## Problem description
From the listing below, copy only the lines from the line that contains "q.make_compatible(carried.rotation_quaternion)" to the line that contains "scene.view_settings.keyframe_insert(path, frame=frame(t))", counting those two lines as part of the copy.

## Data in this exercise
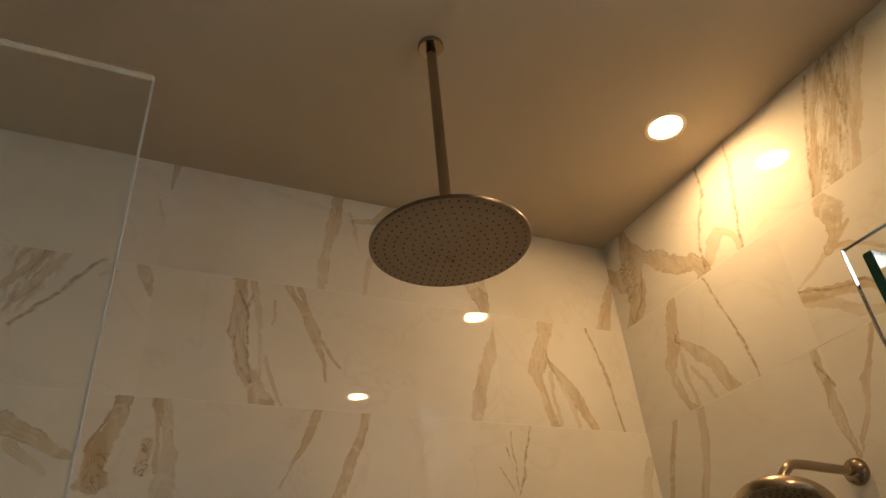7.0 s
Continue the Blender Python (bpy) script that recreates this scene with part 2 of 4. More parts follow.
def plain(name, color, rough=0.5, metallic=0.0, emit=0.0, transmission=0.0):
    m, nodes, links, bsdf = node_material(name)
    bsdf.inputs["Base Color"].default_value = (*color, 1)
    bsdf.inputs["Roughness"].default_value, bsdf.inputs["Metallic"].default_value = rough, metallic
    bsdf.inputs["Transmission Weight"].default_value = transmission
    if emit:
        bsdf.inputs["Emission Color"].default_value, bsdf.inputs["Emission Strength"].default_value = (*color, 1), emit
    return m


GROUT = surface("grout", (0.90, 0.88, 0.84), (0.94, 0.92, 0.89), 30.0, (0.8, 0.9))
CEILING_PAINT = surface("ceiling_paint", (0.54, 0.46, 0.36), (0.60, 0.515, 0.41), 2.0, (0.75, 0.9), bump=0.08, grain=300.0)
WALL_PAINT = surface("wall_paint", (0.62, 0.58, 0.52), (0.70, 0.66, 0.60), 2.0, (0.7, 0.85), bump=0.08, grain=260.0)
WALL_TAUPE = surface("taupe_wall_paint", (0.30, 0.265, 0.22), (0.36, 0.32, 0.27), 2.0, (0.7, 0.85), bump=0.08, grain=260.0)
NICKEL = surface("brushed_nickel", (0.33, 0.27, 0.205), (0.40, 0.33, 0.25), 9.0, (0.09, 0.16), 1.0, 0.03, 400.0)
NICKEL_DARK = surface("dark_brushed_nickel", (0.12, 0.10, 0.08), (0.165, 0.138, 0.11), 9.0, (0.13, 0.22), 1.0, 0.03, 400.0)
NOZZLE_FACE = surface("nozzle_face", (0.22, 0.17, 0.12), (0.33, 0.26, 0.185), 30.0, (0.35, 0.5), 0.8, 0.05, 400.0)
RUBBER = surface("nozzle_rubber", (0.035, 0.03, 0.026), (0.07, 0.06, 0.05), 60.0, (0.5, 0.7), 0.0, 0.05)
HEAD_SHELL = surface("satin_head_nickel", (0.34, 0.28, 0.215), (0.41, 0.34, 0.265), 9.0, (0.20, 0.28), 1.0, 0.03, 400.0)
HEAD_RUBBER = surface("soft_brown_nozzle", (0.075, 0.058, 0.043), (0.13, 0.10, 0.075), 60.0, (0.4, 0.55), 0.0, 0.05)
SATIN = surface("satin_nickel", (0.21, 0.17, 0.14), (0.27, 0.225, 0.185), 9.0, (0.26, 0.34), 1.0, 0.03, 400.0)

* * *

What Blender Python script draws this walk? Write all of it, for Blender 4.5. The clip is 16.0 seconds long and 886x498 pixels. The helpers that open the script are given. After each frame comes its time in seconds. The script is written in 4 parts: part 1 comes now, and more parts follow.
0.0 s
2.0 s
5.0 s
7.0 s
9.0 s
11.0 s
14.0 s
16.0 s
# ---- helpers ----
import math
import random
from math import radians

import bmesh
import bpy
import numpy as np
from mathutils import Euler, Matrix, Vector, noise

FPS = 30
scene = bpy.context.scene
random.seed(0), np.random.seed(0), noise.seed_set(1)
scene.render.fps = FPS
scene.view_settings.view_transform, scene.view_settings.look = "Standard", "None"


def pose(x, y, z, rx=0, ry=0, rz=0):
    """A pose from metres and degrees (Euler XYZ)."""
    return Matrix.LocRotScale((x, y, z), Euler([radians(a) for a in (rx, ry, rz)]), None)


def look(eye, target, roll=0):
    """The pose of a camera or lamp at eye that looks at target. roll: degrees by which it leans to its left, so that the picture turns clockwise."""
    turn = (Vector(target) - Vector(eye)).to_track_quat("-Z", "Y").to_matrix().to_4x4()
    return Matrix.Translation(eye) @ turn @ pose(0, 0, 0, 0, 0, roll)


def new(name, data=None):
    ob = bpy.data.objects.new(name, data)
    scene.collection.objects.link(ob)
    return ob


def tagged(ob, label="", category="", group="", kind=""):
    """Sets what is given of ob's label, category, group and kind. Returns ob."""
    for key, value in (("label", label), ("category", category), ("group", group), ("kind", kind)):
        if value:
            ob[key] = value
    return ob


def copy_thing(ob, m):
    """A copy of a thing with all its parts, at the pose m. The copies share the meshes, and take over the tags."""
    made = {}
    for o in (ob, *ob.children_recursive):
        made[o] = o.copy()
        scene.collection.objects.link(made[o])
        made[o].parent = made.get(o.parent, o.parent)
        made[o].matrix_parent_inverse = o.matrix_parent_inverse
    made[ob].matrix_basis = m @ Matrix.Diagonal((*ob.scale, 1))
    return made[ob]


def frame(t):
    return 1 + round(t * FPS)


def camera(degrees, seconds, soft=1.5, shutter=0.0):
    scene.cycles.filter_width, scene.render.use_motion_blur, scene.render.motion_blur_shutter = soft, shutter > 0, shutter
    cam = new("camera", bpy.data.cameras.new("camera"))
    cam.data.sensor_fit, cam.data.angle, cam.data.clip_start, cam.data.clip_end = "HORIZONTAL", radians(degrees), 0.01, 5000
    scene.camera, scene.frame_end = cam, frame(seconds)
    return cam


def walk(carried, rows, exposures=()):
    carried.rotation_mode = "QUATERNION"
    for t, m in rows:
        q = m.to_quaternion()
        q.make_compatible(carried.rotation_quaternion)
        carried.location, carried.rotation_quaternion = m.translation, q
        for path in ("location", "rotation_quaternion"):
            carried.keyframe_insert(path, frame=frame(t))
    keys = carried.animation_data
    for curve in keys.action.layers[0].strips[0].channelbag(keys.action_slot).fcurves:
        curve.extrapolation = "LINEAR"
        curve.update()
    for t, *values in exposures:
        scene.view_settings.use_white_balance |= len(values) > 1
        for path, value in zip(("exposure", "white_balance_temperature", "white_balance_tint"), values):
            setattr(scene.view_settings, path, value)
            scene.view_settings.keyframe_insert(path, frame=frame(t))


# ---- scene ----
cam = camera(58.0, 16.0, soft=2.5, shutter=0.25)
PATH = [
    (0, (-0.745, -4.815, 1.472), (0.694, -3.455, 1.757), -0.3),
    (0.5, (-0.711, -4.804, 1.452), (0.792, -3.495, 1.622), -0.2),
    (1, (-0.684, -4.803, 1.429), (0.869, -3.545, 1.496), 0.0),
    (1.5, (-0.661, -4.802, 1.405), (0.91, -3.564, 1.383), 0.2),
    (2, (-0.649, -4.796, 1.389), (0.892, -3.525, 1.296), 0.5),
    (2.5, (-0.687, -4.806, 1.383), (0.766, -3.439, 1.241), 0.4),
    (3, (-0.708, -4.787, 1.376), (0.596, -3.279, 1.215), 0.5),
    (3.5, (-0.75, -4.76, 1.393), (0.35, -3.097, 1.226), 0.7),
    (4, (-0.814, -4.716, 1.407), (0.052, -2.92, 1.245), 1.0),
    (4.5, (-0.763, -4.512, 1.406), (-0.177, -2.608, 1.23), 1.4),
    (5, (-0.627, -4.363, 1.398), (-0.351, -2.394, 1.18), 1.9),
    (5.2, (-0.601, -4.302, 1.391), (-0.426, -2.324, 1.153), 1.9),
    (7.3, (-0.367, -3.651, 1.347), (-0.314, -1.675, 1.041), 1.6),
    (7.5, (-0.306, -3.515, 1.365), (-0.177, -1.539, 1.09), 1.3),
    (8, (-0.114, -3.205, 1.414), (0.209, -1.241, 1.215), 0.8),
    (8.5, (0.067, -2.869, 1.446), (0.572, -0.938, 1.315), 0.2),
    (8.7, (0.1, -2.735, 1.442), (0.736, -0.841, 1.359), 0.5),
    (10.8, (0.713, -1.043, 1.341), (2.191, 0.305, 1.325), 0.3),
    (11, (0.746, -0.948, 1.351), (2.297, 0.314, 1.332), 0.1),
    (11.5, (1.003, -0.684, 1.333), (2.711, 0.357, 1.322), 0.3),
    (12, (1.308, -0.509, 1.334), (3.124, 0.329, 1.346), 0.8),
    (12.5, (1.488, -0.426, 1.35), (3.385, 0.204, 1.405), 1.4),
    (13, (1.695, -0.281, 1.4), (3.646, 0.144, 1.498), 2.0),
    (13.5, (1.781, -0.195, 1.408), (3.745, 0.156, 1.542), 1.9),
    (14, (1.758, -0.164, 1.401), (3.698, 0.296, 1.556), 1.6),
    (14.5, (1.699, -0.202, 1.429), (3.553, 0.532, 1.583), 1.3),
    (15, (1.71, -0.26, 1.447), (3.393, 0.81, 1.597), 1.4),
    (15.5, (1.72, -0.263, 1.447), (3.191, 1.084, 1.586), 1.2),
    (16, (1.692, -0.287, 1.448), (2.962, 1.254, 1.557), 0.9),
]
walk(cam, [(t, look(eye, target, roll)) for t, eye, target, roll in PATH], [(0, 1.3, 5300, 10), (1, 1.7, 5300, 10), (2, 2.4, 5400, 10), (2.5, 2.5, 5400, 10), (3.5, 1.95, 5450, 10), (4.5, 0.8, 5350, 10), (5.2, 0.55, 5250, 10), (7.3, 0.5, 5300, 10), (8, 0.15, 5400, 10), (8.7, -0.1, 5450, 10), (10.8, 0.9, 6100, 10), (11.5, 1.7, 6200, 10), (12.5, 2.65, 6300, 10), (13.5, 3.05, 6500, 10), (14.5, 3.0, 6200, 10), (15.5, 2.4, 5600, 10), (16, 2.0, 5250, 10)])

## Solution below
        q.make_compatible(carried.rotation_quaternion)
        carried.location, carried.rotation_quaternion = m.translation, q
        for path in ("location", "rotation_quaternion"):
            carried.keyframe_insert(path, frame=frame(t))
    keys = carried.animation_data
    for curve in keys.action.layers[0].strips[0].channelbag(keys.action_slot).fcurves:
        curve.extrapolation = "LINEAR"
        curve.update()
    for t, *values in exposures:
        scene.view_settings.use_white_balance |= len(values) > 1
        for path, value in zip(("exposure", "white_balance_temperature", "white_balance_tint"), values):
            setattr(scene.view_settings, path, value)
            scene.view_settings.keyframe_insert(path, frame=frame(t))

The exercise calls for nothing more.